A California Senate bill gives the state the right to seize children from their families See Example( s )
Collected via e-mail, December 2016
An “alternative health” website published a story on 9 December 2016, accusing a California lawmaker of facilitating government seizure of children through a new state Senate bill. The piece claims that state Sen. Richard Pan (D) placed families in danger when he introduced state Senate Bill 18 on 5 December 2016:
This bill would declare the intent of the Legislature to expand and codify the Bill of Rights for Children and Youth of California to establish a comprehensive framework that governs the rights of all children and youth in California, outlines the research-based essential needs of California’s children, and establishes standards relating to the health, safety, well-being, early childhood and educational opportunities, and familial supports necessary for all children to succeed. The bill would declare the intent of the Legislature, by January 1, 2022, to enact legislation for the purpose of ensuring that the Bill of Rights for Children and Youth of California, in its totality, is applied evenly, equitably, and appropriately to all children and youth across the state.
While the story ran the proposal verbatim, it did not identify any specific language in the bill authorizing officials to remove children from their households. Instead it claimed — without sources — that “many across the state” are already ripping the bill. (It also heavily suggested that Pan was a “whipping boy” for the pharmaceutical industry.)
The lawmaker, a pediatrician and faculty member at the University of California-Davis, has been targeted by opponents of mandatory school vaccination programs since co-authoring a different measure, Senate Bill 277, in February 2015.
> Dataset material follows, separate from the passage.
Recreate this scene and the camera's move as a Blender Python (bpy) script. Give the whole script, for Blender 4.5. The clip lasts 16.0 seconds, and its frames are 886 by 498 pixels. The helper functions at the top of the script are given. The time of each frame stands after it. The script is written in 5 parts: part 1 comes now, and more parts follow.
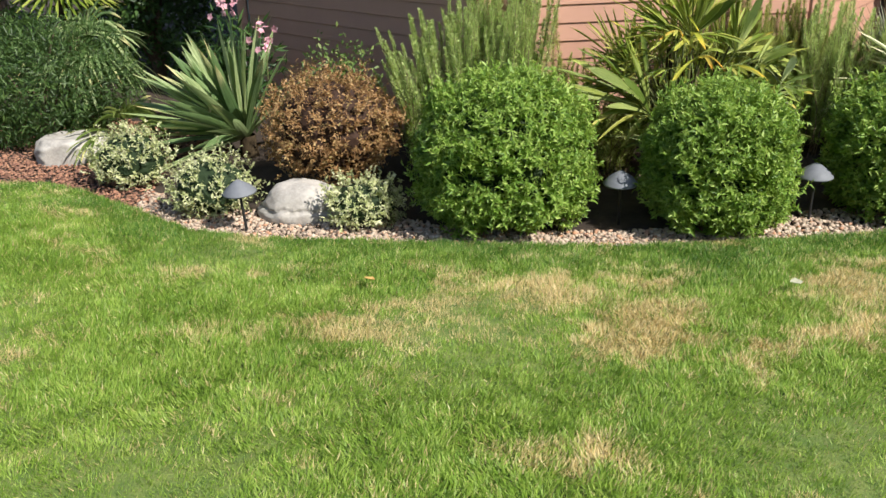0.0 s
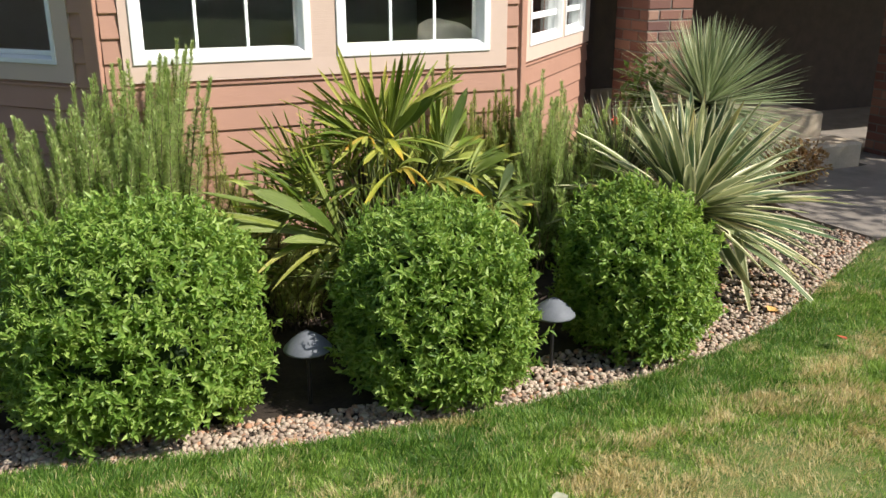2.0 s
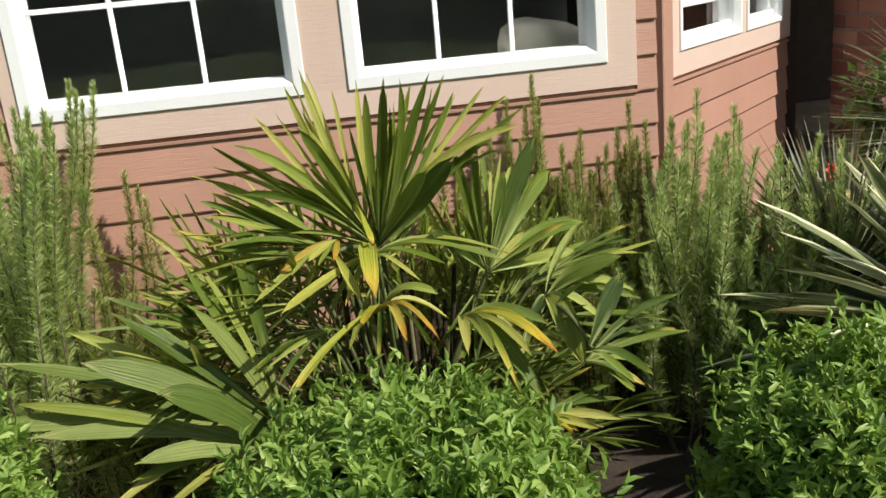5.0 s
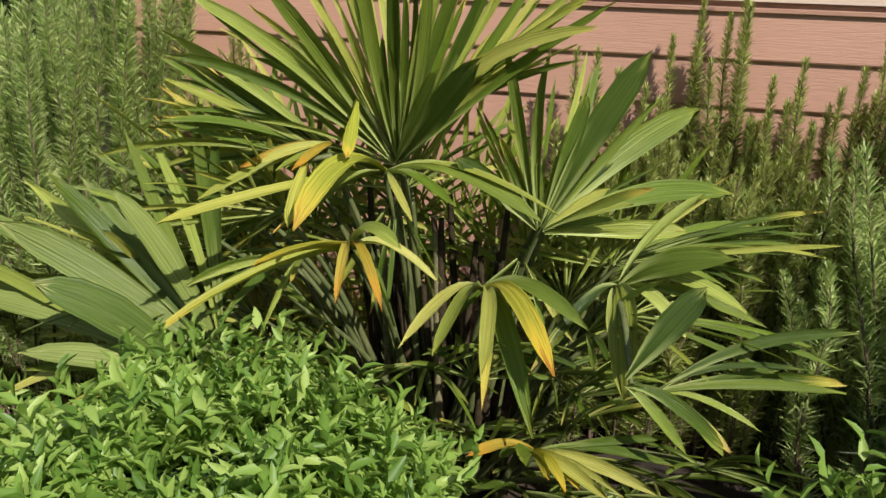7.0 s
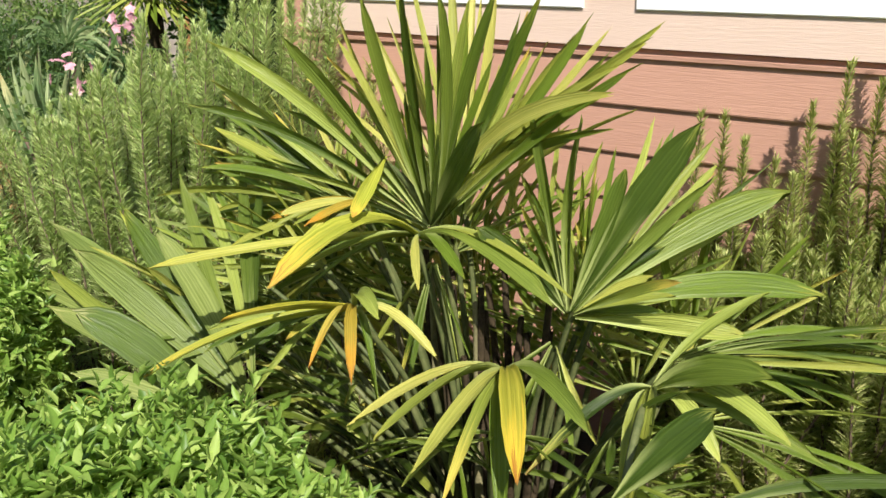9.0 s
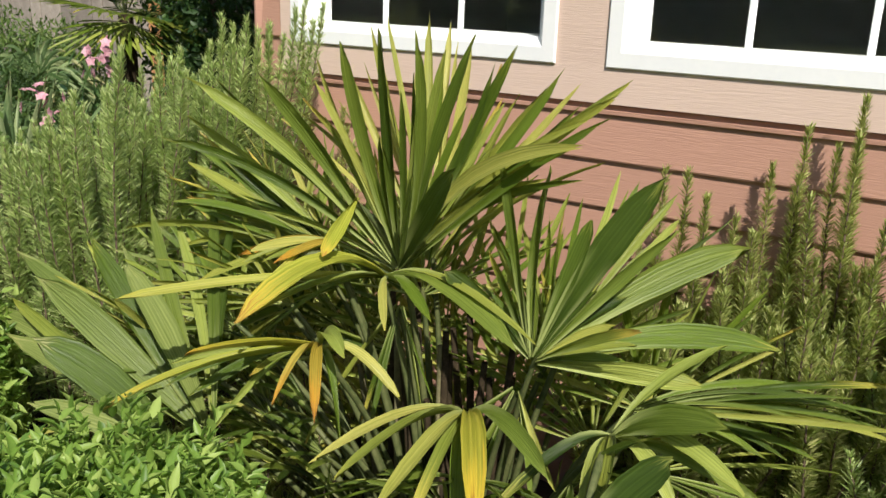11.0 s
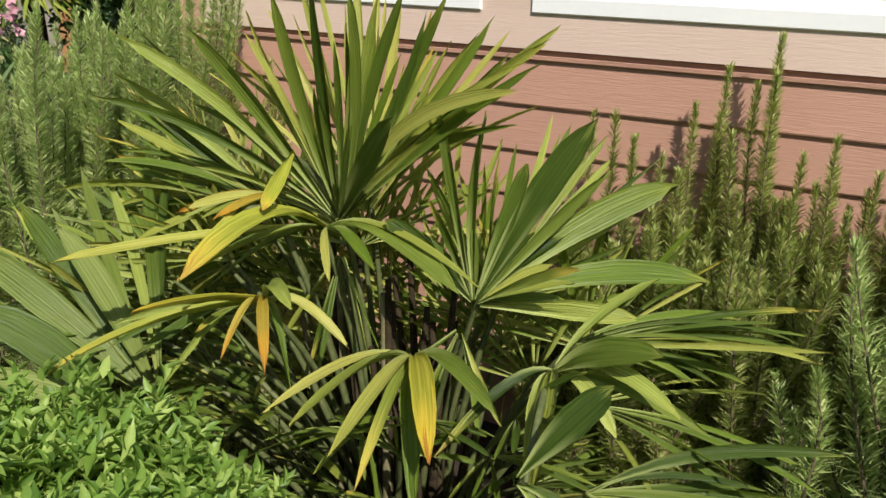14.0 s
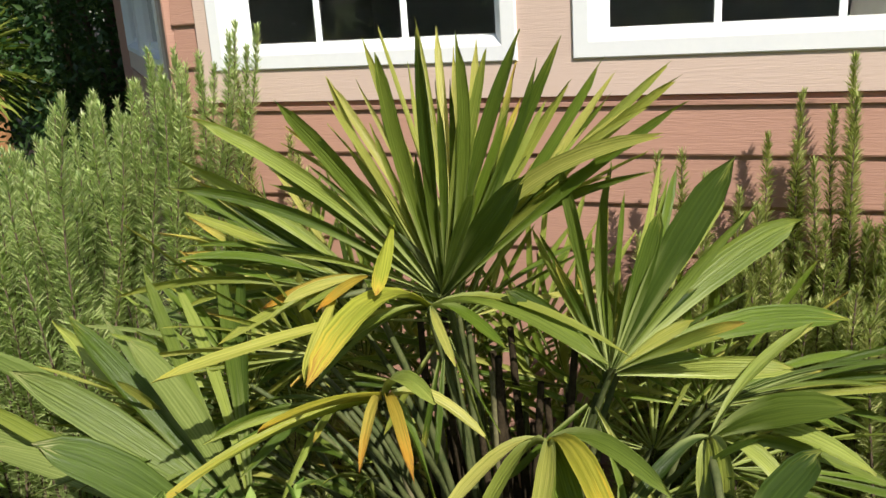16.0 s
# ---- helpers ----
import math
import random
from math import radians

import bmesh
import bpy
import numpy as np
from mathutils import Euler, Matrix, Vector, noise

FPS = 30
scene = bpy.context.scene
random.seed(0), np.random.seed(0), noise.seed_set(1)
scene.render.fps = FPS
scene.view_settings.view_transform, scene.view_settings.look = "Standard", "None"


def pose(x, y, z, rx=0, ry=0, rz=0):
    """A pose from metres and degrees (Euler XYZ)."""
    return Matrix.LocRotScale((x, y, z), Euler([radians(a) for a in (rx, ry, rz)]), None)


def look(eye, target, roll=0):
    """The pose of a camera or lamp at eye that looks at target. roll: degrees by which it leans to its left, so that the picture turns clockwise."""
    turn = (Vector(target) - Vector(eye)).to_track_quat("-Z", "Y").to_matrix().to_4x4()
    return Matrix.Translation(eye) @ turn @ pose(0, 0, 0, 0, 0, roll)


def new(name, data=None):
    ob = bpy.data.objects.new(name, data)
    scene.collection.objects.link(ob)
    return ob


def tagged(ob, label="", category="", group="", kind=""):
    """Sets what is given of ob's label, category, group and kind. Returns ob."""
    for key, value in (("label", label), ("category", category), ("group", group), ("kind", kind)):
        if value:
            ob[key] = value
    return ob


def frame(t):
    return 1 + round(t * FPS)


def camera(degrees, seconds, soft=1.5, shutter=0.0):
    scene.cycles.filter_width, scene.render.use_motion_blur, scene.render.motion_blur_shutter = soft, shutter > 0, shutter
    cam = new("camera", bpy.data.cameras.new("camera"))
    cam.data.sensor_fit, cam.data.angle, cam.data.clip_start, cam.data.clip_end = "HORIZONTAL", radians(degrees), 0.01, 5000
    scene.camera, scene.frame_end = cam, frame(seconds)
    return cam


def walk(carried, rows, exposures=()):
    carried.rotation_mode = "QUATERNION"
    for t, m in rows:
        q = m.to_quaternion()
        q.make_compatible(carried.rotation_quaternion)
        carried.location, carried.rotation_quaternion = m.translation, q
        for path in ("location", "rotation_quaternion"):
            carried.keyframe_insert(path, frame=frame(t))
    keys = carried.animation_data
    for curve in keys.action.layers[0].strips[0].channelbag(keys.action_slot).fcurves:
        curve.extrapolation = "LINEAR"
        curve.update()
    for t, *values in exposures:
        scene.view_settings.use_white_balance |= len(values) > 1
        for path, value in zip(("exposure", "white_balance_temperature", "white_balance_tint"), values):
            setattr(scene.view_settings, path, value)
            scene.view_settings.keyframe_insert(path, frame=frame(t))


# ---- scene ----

As his spokesperson, Shannan Martinez, said in a statement:
This is a personal vendetta they have against Dr. Pan.
They don’t want to understand the bill and instead choose to make up lies about the legislation and the Senator.
The irony is that they oppose an effort to empower parents and ensure children and families get the support they need to succeed.
The vaccination bill, which was filed in response to a measles outbreak at Disneyland in 2014, eliminated “personal belief” exemptions for public and private school students across the state. It was enacted on 30 June 2015, meaning that students would be required to be vaccinated unless they were granted a medical exemption.
Pan reported getting threats via email and by phone after the bill was signed, enough so that he required additional security. A recall petition against him needing 35,926 signatures later failed after not getting a single signature.